Asturias is around 300 km long, but our route along the northern Iberian Peninsula follows the coast closely, so that, at the end, we will have travelled about 330 km to Galicia from the bridge separating Unquera (Cantabria) from Bustio (Asturias).
Migration to America and evidence left by indianos
Asturias has a migration culture, and has seen thousands of people leave towards the five continents, but particularly towards the American continent, during the last two hundred years. Many of the migrants came back to Asturias and left evidence, such as buildings, technological innovation, investments for development, etc. They were called indianos.

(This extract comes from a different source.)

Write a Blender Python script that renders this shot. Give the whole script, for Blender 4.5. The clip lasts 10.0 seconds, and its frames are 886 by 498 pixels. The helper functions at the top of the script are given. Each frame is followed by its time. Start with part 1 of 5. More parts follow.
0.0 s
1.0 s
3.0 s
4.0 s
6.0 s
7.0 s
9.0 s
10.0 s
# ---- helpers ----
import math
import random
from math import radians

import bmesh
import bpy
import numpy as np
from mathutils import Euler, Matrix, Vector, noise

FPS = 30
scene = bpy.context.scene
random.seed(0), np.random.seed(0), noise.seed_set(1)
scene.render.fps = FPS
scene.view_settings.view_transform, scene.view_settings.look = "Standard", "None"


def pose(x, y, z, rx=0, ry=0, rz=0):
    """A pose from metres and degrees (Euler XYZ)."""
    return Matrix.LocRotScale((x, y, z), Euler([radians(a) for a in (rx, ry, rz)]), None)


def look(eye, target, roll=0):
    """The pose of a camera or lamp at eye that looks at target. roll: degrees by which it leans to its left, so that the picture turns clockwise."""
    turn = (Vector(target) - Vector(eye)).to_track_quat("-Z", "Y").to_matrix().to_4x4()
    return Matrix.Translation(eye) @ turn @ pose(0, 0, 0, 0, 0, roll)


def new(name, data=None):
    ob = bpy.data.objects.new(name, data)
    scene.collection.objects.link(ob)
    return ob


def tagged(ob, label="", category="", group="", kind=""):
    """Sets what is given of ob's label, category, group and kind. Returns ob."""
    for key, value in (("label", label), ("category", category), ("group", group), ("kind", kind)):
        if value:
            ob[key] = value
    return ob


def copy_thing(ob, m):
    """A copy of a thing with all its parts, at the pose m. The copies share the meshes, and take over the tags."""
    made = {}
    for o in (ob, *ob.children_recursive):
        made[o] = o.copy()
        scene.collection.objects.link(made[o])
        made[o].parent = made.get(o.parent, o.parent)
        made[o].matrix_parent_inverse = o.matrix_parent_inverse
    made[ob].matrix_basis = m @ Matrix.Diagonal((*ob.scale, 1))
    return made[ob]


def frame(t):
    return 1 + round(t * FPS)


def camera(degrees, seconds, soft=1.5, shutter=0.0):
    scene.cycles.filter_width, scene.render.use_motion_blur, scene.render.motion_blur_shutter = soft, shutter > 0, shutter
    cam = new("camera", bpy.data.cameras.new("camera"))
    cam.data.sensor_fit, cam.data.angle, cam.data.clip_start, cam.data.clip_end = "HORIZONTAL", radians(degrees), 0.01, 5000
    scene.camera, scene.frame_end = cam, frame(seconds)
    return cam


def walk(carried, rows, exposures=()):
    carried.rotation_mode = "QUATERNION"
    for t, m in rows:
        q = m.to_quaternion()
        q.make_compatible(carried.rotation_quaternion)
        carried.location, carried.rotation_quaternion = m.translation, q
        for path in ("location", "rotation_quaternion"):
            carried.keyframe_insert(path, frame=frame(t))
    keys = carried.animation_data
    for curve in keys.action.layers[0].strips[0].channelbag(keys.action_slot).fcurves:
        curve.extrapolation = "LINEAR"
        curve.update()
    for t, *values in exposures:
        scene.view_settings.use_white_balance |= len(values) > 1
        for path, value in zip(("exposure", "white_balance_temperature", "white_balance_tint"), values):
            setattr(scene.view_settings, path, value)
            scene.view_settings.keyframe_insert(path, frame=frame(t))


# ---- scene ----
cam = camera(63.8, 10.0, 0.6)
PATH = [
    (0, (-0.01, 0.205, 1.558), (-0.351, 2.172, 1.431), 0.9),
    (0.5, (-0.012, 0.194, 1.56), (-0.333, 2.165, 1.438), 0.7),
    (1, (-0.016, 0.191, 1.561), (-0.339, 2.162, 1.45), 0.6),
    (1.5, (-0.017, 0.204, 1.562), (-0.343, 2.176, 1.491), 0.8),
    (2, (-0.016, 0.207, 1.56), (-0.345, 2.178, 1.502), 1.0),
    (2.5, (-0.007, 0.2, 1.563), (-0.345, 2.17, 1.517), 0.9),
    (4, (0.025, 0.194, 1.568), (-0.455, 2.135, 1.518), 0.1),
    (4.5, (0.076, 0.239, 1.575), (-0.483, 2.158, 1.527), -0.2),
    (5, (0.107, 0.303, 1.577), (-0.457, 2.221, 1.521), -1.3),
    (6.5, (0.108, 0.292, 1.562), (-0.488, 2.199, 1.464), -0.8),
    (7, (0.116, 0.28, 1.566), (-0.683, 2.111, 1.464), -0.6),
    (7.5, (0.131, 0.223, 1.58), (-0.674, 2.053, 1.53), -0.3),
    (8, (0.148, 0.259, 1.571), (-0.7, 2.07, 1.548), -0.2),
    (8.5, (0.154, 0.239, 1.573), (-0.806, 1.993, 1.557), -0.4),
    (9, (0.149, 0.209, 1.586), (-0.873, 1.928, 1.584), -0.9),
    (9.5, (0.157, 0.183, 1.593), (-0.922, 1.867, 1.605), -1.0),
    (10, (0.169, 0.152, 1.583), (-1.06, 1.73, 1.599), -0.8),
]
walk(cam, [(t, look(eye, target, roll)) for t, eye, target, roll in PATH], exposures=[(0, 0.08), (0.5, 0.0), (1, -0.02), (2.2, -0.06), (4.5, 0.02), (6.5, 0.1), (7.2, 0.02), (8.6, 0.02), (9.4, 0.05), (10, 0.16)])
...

Those who aspire to have a more complete view of the Asturian people, avoiding traditional touristic clichés, can find all types of opportunities to know more about the migration and the role of the indianos in 19th and 20th century Asturias. A good way of learning about the history of migrants is visiting the museum called “Archivo de Indianos”, in Colombres, or walking around the coastal towns where a great deal of their inhabitants left and returned to the town, such as Candás or Llanes.
Website of the “Archivo de Indianos” (only in Spanish): http://www.archivodeindianos.es
As in Cantabria, the climate in Asturias is oceanic and mild, so the temperatures will be stable, and it will never be too cold or too hot, with a maximum temperature of 25 ºC. It is wet and there is often a fine and persistent rain called orbayu. As in Cantabria, since we will not leave the area of coastal influence, we don’t need to make plans for sudden weather changes or extreme conditions in any moment.

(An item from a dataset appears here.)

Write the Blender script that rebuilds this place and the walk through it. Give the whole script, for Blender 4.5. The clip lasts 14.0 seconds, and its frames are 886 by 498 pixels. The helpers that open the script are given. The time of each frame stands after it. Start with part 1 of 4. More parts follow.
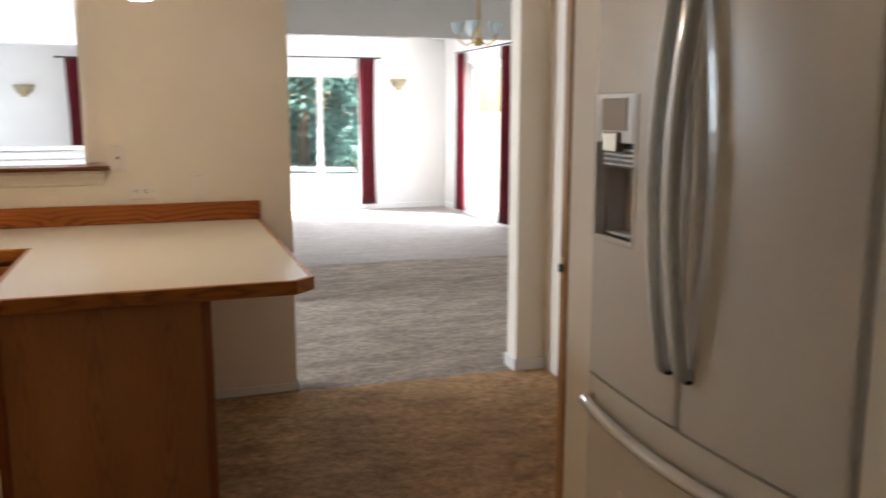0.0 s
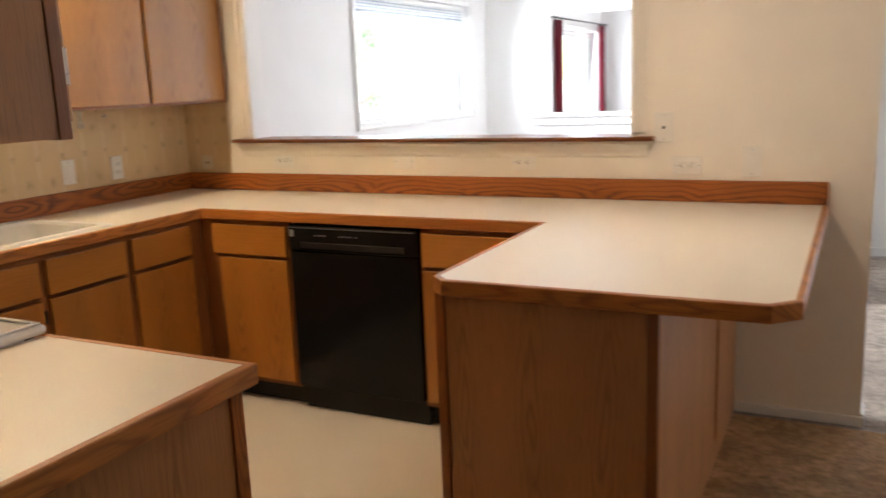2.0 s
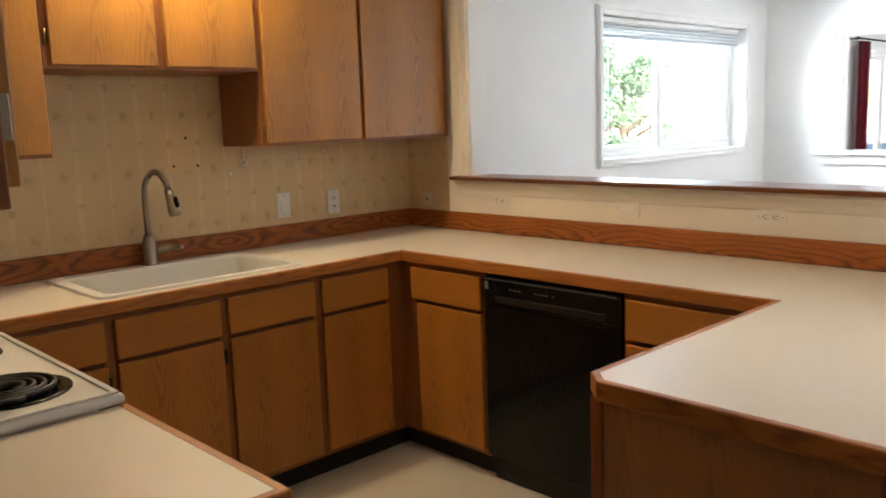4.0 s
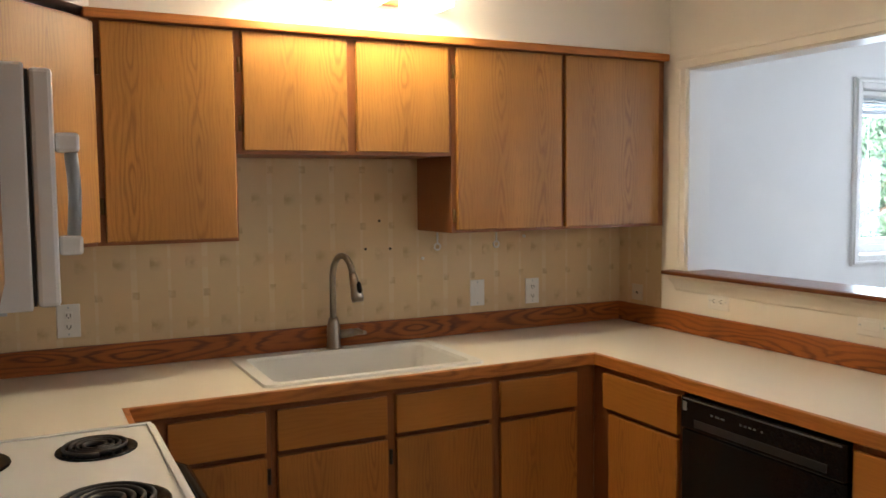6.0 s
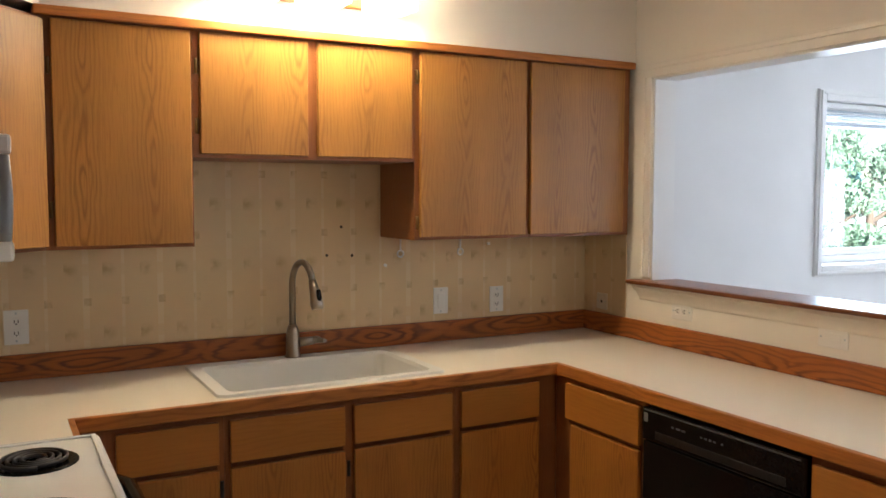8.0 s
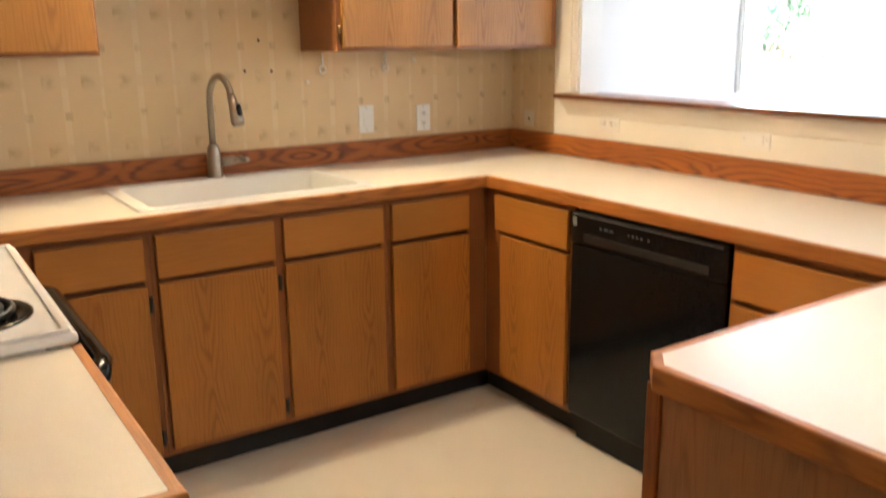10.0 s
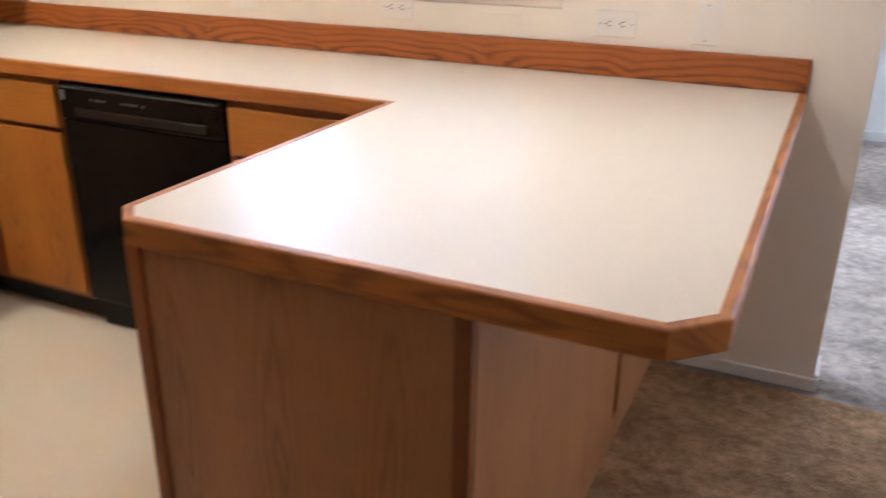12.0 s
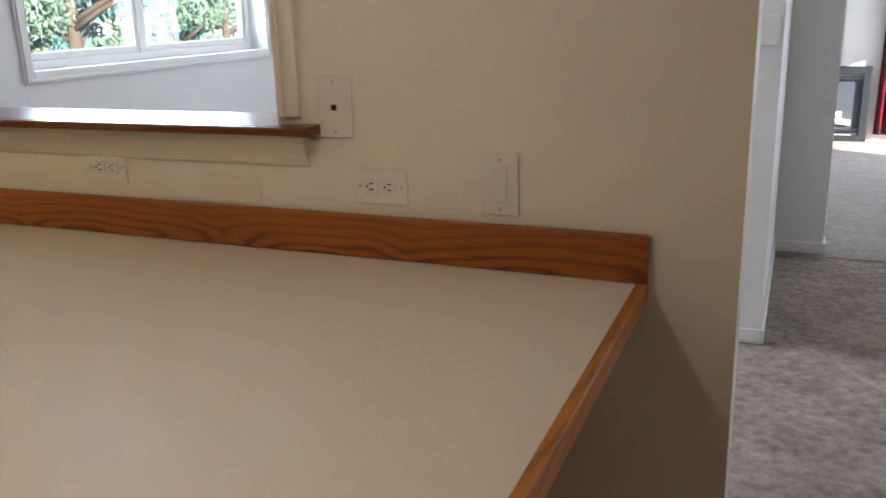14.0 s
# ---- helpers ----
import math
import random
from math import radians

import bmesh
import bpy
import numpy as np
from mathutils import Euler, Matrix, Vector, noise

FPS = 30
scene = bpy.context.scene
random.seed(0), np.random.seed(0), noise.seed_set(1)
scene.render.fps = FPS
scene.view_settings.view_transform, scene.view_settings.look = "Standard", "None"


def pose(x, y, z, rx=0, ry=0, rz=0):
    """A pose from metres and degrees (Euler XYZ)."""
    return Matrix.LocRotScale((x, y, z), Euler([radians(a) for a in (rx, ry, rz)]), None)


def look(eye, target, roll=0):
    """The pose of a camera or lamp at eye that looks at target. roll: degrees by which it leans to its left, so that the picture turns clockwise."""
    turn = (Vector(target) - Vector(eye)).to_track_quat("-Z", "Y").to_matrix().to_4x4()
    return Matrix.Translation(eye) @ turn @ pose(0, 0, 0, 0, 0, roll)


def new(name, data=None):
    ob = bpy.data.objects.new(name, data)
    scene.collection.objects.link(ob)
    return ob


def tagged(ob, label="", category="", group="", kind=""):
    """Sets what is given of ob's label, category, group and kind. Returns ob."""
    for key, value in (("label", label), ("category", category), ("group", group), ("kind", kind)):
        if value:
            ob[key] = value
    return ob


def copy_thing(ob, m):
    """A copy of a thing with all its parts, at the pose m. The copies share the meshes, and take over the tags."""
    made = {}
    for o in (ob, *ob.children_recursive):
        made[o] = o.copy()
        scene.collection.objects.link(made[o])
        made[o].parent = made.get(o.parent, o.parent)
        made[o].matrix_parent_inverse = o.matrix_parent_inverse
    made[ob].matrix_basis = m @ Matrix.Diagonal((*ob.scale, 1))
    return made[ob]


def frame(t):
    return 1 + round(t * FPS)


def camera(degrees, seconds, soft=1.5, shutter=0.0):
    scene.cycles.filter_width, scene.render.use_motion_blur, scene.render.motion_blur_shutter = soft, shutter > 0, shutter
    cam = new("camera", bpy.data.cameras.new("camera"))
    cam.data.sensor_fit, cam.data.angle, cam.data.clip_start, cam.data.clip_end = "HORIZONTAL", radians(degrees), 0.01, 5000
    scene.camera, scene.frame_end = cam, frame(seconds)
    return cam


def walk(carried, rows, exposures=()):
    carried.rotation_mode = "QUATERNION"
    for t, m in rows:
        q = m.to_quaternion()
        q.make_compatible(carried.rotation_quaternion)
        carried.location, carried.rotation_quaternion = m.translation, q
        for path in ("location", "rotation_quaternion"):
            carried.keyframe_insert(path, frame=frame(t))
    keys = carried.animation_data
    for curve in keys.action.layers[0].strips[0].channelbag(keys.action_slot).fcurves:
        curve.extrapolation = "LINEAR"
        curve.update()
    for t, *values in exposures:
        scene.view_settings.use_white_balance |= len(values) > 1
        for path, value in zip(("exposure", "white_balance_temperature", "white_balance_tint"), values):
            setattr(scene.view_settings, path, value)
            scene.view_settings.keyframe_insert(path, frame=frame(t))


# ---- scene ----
cam = camera(56.0, 14.0, 1.5, 0.5)
PATH = [
    (0, (2.791, -4.116, 1.433), (3.421, -2.247, 1.101), 0.0),
    (0.5, (2.975, -4.002, 1.437), (3.211, -2.049, 1.078), -1.2),
    (1, (3.198, -3.874, 1.444), (2.944, -1.928, 1.06), -0.9),
    (1.5, (3.273, -3.71, 1.427), (2.686, -1.838, 1.037), -2.2),
    (2, (3.327, -3.526, 1.433), (2.447, -1.774, 1.039), -2.3),
    (2.5, (3.409, -3.376, 1.438), (2.274, -1.775, 1.053), -2.0),
    (3, (3.421, -3.234, 1.444), (2.146, -1.739, 1.069), -2.1),
    (3.5, (3.372, -3.099, 1.469), (2.034, -1.656, 1.109), -2.0),
    (4, (3.333, -2.953, 1.458), (1.904, -1.589, 1.15), -2.0),
    (6.5, (3.232, -2.543, 1.572), (1.428, -1.69, 1.436), -0.4),
    (7, (3.23, -2.524, 1.584), (1.444, -1.631, 1.464), 0.1),
    (9.5, (3.184, -2.533, 1.445), (1.513, -1.475, 1.152), -0.0),
    (10, (3.175, -2.53, 1.41), (1.562, -1.452, 0.923), -0.6),
    (10.5, (3.168, -2.527, 1.378), (1.637, -1.409, 0.74), -1.0),
    (11, (3.184, -2.52, 1.359), (1.814, -1.26, 0.628), -0.6),
    (11.5, (3.215, -2.511, 1.352), (2.203, -0.968, 0.582), 1.0),
    (12, (3.295, -2.459, 1.353), (2.514, -0.779, 0.6), 0.6),
    (12.5, (3.329, -2.32, 1.403), (2.669, -0.556, 0.731), -0.1),
    (13, (3.371, -2.048, 1.41), (2.703, -0.265, 0.799), -1.0),
    (13.5, (3.384, -1.75, 1.416), (2.702, 0.044, 0.853), -1.7),
    (14, (3.463, -1.472, 1.398), (2.703, 0.292, 0.84), -1.9),
]
EXPOSURES = [(0, 2.69, 6800, 17), (0.5, 2.46, 6900, 16), (1, 2.83, 6700, 16), (1.5, 3.42, 6800, 18), (2, 3.23, 6700, 19), (2.5, 3.04, 6700, 21), (3, 3.19, 6800, 19), (4, 2.8, 6700, 15), (6.5, 2.8, 5950, 14),
             (7, 2.79, 5950, 16), (9.5, 3.44, 6100, 15), (10, 3.86, 6300, 15), (10.5, 3.44, 6300, 16), (11, 3.45, 6200, 18), (11.5, 3.86, 5700, 20), (12, 3.7, 5500, 19), (12.5, 2.4, 5700, 17), (13, 2.1, 5900, 17), (14, 2.19, 6300, 17)]
walk(cam, [(t, look(eye, target, roll)) for t, eye, target, roll in PATH], EXPOSURES)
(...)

Alternatives to the Way of St. James
The route we will follow in Asturias by mountain bike also largely follows the coastline running somehow parallel to the Way, which crosses more inland territory than our route.

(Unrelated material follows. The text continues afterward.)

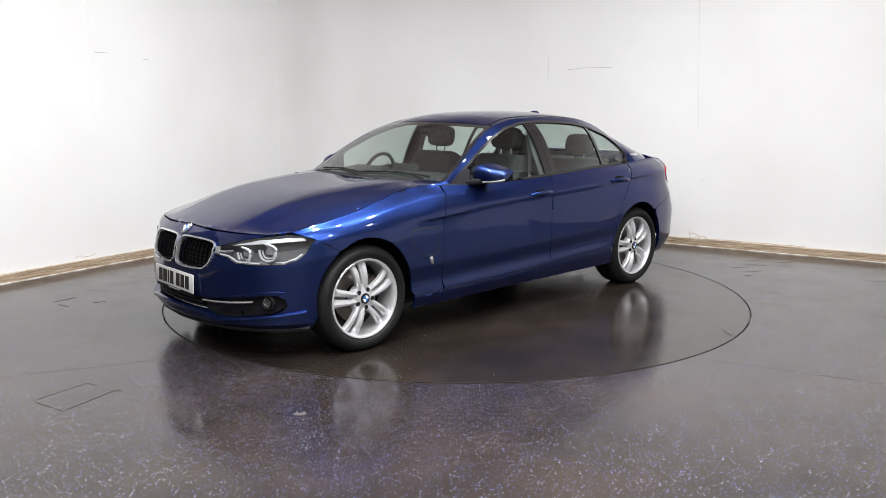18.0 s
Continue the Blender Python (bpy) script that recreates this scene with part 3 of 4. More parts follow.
# cabin: window outline (outer edge of the trim) and the painted bands round it
LOW = [(.665, .932), (.357, .936), (-.03, .943), (-.42, .960), (-.817, .982), (-1.296, 1.004), (-1.38, 1.01)]
HIGH = [(-1.41, 1.045), (-1.405, 1.10), (-1.36, 1.158), (-1.245, 1.231), (-1.039, 1.302), (-.836, 1.333), (-.555, 1.346), (-.356, 1.345), (-.237, 1.335),
        (-.04, 1.298), (.157, 1.228), (.354, 1.127), (.552, 1.008)]
DLO = LOW + HIGH
rail_pts = [(x, float(RAIL_Z(x)) + .002) for x in np.linspace(.70, -1.91, 36)]
BAND = [(.70, .915)] + rail_pts + [(x, float(TOPLINE(x)) - .001) for x in np.linspace(-1.91, -1.40, 10)] + HIGH + [(.675, .925)]
panel("roof_side", cabin_side, BAND, PAINT, CAR, both=True, flip=True, gap=0.0, step=.025)
trim_in = inset(DLO, .014)
panel("window_trim", cabin_side, DLO, SATIN, CAR, "satin grey window surround", both=True, flip=True, holes=[trim_in], gap=0.0, step=.02, lift=.004, edge=.03)


def clip_x(poly, x0, x1):
    """The stretch of an outline between two x."""
    def cut(p, x, keep):
        out = []
        for a, b in zip(p, np.roll(p, -1, 0)):
            if keep(a[0]):
                out.append(a)
            if keep(a[0]) != keep(b[0]):
                t = (x - a[0]) / (b[0] - a[0])
                out.append(a + (b - a) * t)
        return np.array(out)
    p = cut(np.array(poly, float), x0, lambda q: q > x0)
    return cut(p, x1, lambda q: q < x1)


panel("window_glass", cabin_side, clip_x(trim_in, -.285, 2), GLASS, front_doors, "green-tinted door window", both=True, flip=True, gap=0.0, step=.05, thick=.004, lift=-.006)
panel("window_glass", cabin_side, clip_x(trim_in, -1.0, -.42), GLASS, rear_doors, "green-tinted door window", both=True, flip=True, gap=0.0, step=.05, thick=.004, lift=-.006)
panel("quarter_glass", cabin_side, clip_x(trim_in, -2, -1.03), GLASS, rear_doors, "green-tinted fixed quarter window", both=True, flip=True, gap=0.0, step=.05, thick=.004, lift=-.006)
panel("pillar_cover", cabin_side, clip_x(trim_in, -.352, -.285), GLOSS, front_doors, "gloss black pillar cover", both=True, flip=True, gap=0.001, step=.05, lift=.001)
panel("pillar_cover", cabin_side, clip_x(trim_in, -.42, -.352), GLOSS, rear_doors, "gloss black pillar cover", both=True, flip=True, gap=0.001, step=.05, lift=.001)
panel("window_divider", cabin_side, clip_x(trim_in, -1.03, -1.0), GLOSS, rear_doors, "gloss black window divider", both=True, flip=True, gap=0.0, step=.05, lift=.002)
# roof and screens
rect = lambda u0, u1, v: [(u0, -v), (u0, v), (u1, v), (u1, -v)]
panel("roof", cabin_top, rect(.14, -1.22, 1.0), PAINT, CAR, step=.05, gap=.001)
panel("windscreen", cabin_top, rect(.80, .145, .942), SCREEN, CAR, "clear windscreen", step=.06, gap=0.0, thick=.004)
panel("rear_screen", cabin_top, rect(-1.225, -1.90, .897), SCREEN, CAR, "clear heated rear screen", step=.06, gap=0.0, thick=.004)
for u0, u1, w, seal in ((.82, .14, .940, .974), (-1.22, -1.93, .895, .925)):
    for v0, v1, m, nm in ((w, seal, GLOSS, "screen_seal"), (seal, 1.0, PAINT, "screen_pillar")):
        fr = [(u0, v0), (u0, v1), (u1, v1), (u1, v0)]
        panel(nm, cabin_top, fr, m, CAR, "black screen border" if m is GLOSS else "", step=.04, gap=0.0)
        panel(nm, cabin_top, [(a, -b) for a, b in fr], m, CAR, "black screen border" if m is GLOSS else "", step=.04, gap=0.0)


# ---- front: lamps, grilles, plate, badge ----
def frame_at(s, z):
    """Point and outward normal of the hull."""
    e = 2e-3
    p = hull(s, z).reshape(3)
    n = np.cross((hull(s + e, z) - hull(s - e, z)).reshape(3), (hull(s, z + e) - hull(s, z - e)).reshape(3))
    n = n / np.linalg.norm(n)
    if n[0] * p[0] + n[1] * p[1] < 0:
        n = -n
    return Vector(p), Vector(n)


def on_hull(s, z, d=0.0):
    p, n = frame_at(s, z)
    return p + n * d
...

The reasons are that, on the one hand, between Gijón/Xixón and Avilés, we will avoid the straight route connecting these cities through areas of urban and commercial interest, but which do not have a great landscape value. On the other hand, we can visit small towns that are very well known to Asturian and Galician people, but which are not visited a lot by the ecotourists coming from the Way. We will be able to visit Luanco, Candás, and the lighthouse of the sea inlet of Avilés, places that are hardly visited by usual tourists or pilgrims.
When we enter the Galician coast, we will have two clearly different options. One option is to follow the proposed itinerary along roads in the section Castropol-Veiga-Ribadeo, that is, the section always travelled along trails or roads to enter Galicia through the coast of Asturias, to avoid crossing the sea inlet in Ribadeo and cross the inter-community border 10 km away from the coast. This is a 22 km long route. The second option is to go to Castropol pier and take a little water-taxi (in the Resources section you will find a contact telephone number), so the total route, including crossing the inlet sea by boat, is 4 km long. I provide a GPS track of the Castropol-Ribadeo pass by sea.
Even with this diversion northwards, with this route you can use the accommodation network of the Way of St. James, which is very complete in Asturias, and if you don’t want to use the public hostels, and if you have a pilgrim credential, you have access to reduced prices in many towns and in different types of establishments: hostels, lodges, hotels, etc.